Au temps où Li Ling n’était pas dans cette situation désespérée, il. avait envoyé un messager CCXXXI-2 qui était venu faire son rapport (à l’empereur) ; alors les ducs et les hauts dignitaires de la cour, les rois et les marquis avaient tous offert des coupes de vin à l’empereur en le félicitant. Plusieurs jours après, la défaite de Li Ling fut connue par lettre ; c’est pourquoi le souverain ne trouva plus un goût agréable aux aliments ; il ne prit plus plaisir à donner audience à la cour ; les principaux fonctionnaires étaient saisis de tristesse et de crainte et ne savaient quel parti prendre.

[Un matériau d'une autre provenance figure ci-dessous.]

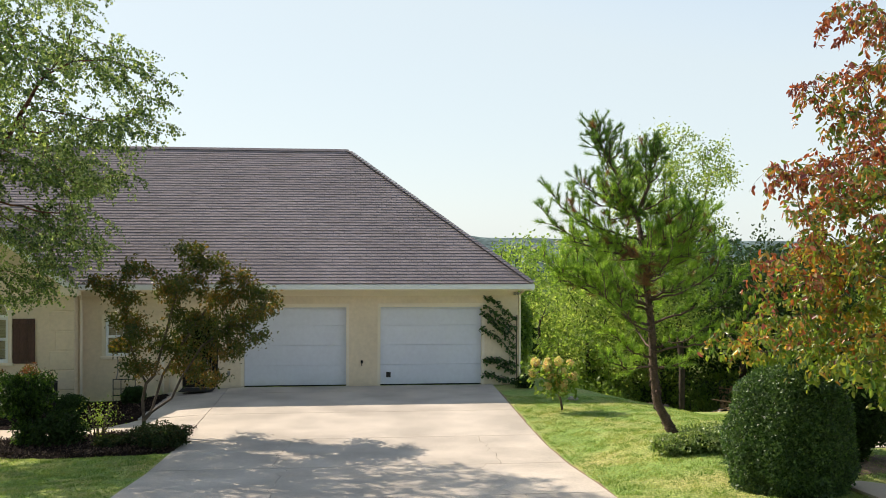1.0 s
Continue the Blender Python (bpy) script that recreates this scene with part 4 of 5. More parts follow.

Pour moi, je ne songeai pas à l’humilité de ma propre condition, et, voyant le souverain en proie à l’affliction, à l’angoisse, à la crainte et à la tristesse, je voulus vraiment lui exprimer l’opinion ignorante que m’inspirait ma sincérité. J’estimais que Li Ling avait toujours, dans ses relations avec les fonctionnaires et les grands officiers, renoncé aux choses agréables et pris pour lui la petite part ; il avait su faire preuve d’une vaillance qui affrontait la mort ; même parmi les généraux d’ancienne renommée, aucun n’était plus grand que lui ; quoiqu’il eût été abattu et défait, il fallait considérer son intention CCXXXI-3 ; sans doute il désirait obtenir un succès capable de racheter sa faute afin de


CCXXXI-1. Leurs arcs étaient inutiles, puisqu’ils n’avaient plus de flèches : le Wen siuen écrit : brandissant leurs poings.

CCXXXI-2. Ce messager s’appelait Tch’en Ché-yue 陳步樂 .

CCXXXI-3. C’est-à-dire quelle avait été son intention secrète lorsqu’il s’était rendu aux Hiong-nou.